Sexual assault, like most crimes, is subjected to the principle of “statute of limitation”, referring to “the time period within which formal criminal charges must be brought after a crime has been committed” in order to lead to legal sanctions. In this regard, Ford’s accusations date back 36 years ago: if her accusations were to be confirmed by an FBI investigation, Kavanaugh should be devoid of responsibility. However, when the matter at stake is one seat out of as little as nine justices at the Supreme Court in a country as symbolically powerful as the United States, I believe higher standards of responsibility should be demanded.

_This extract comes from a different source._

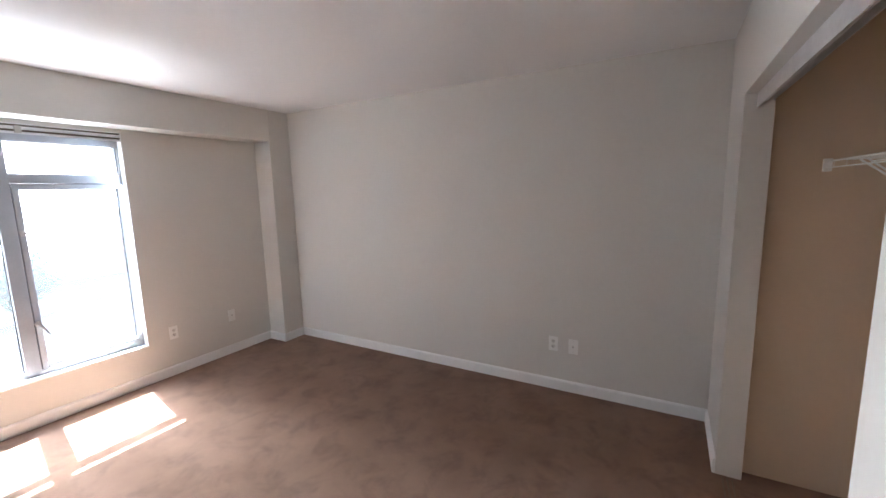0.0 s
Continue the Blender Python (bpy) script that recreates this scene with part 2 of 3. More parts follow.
def carpet_material():
    """Trodden brown pile: traffic blotches, brushed footmarks and a fine tufted relief."""
    m = mat("brown_carpet", (0.245, 0.156, 0.112), 0.95, tint=(0.206, 0.128, 0.089), var_scale=3.4, grain=0.14, grain_scale=420,
            sheen=0.05, spec=0.12)
    n, l = m.node_tree.nodes, m.node_tree.links
    co = n.new("ShaderNodeTexCoord")
    marks = n.new("ShaderNodeTexNoise")
    marks.inputs["Scale"].default_value, marks.inputs["Detail"].default_value, marks.inputs["Distortion"].default_value = 16, 4, 0.3
    l.new(co.outputs["Object"], marks.inputs["Vector"])
    tuft = n.new("ShaderNodeTexNoise")
    tuft.inputs["Scale"].default_value, tuft.inputs["Detail"].default_value = 260, 2
    l.new(co.outputs["Object"], tuft.inputs["Vector"])
    smudge = n.new("ShaderNodeTexNoise")
    smudge.inputs["Scale"].default_value, smudge.inputs["Detail"].default_value, smudge.inputs["Roughness"].default_value = 5.0, 9, 0.7
    smudge.inputs["Distortion"].default_value = 0.4
    l.new(co.outputs["Object"], smudge.inputs["Vector"])
    cut = n.new("ShaderNodeMapRange")
    cut.inputs["From Min"].default_value, cut.inputs["From Max"].default_value = 0.48, 0.68
    cut.inputs["To Min"].default_value, cut.inputs["To Max"].default_value = 1.05, 0.76
    l.new(smudge.outputs["Fac"], cut.inputs["Value"])
    worn = n.new("ShaderNodeVectorMath")
    worn.operation = "SCALE"
    base = n["Principled BSDF"].inputs["Base Color"]
    l.new(base.links[0].from_socket, worn.inputs[0])
    l.new(cut.outputs[0], worn.inputs["Scale"])
    l.new(worn.outputs[0], base)
    b1, b2 = n.new("ShaderNodeBump"), n.new("ShaderNodeBump")
    b1.inputs["Strength"].default_value, b1.inputs["Distance"].default_value = 0.3, 0.012
    b2.inputs["Strength"].default_value, b2.inputs["Distance"].default_value = 0.7, 0.004
    l.new(marks.outputs["Fac"], b1.inputs["Height"])
    l.new(tuft.outputs["Fac"], b2.inputs["Height"])
    l.new(b1.outputs[0], b2.inputs["Normal"])
    l.new(b2.outputs[0], n["Principled BSDF"].inputs["Normal"])
    return m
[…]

Indeed, the Supreme Court is the highest court in the US federal judiciary. The justices are the “final arbitrary”: they “have the ultimate say on such contentious issues as abortion and gun control”. But most importantly, they are appointed for life. For the above reasons, I believe that yes, a decades–old sexual assault matters and should impact the access to such an amount of power for such a long time. It should matter because of the nature of the act, but also because if the investigation had been held thoroughly and the allegations proven right, Kavanaugh would have been guilty of perjury in front of the US Senate Judiciary Committee, which would undoubtedly question his integrity on the whole. 

In fact, I have not even mentioned the most serious issue yet in regard to what happened the last few days. Judge Brett Kavanaugh –  might as well say Justice Brett Kavanaugh – is a Republican with alarming views and has been elected by this small majority in part because of them.

Regarding abortion, in a dissent from 2017, Kavanaugh mentioned “that the Government has permissible interests in favoring fetal life, protecting the best interests of a minor, and refraining from facilitating abortion”. These political views on abortion were to be expected from Donald Trump’s nominee considering the President said himself as early as 2016, that he “would be appointing pro-life judges” in order to have the Supreme Court overturn Roe v. Wade, the US Case Law that established “a woman’s right to have an abortion”.

On the environmental matter, Kavanaugh believes in global warming but questions the authority of the Environmental Protection Agency (EPA) to act on it. John Walk, the Clean Air Director and senior attorney for the Natural Resources Defense Council (NRDC) accused Kavanaugh of “mischaracterising” one of his cases in order to disguise his opinions as more consensual and environment-friendly although he “ruled against on 3 of their 4 challenges”. And it does not stop here. In an article that he wrote named “Separation of Powers during the forty-fourth presidency and beyond”, Kavanaugh made the following proposal: “Provide sitting presidents with a temporary deferral of civil suits and of criminal prosecutions and investigations”, namely exempting presidents in office from being subjected to the same process as everyone else. Last but not least, Justice Brett Kavanaugh challenges net neutrality that he considers “unlawful”, he refused to give his personal opinion about same-sex marriage during the third day of confirmation hearings and the list does not stop there. In any case, if the Senate had voted in majority against him on Saturday, Donald Trump would have appointed another nominee with similar conservative and dangerous views – although maybe not accused of sexual misconduct this time.


Donald Trump made a very “excited” declaration on Twitter following the Senate’s verdict, which formalizes the second appointment he made in the Supreme Court since the beginning of his mandate in January 2017. In the end, what anti-Trump feared the most since the election has happened: if the authority of Donald Trump will eventually terminate in a couple of years, the political views of those appointed justices however, will influence American laws for decades.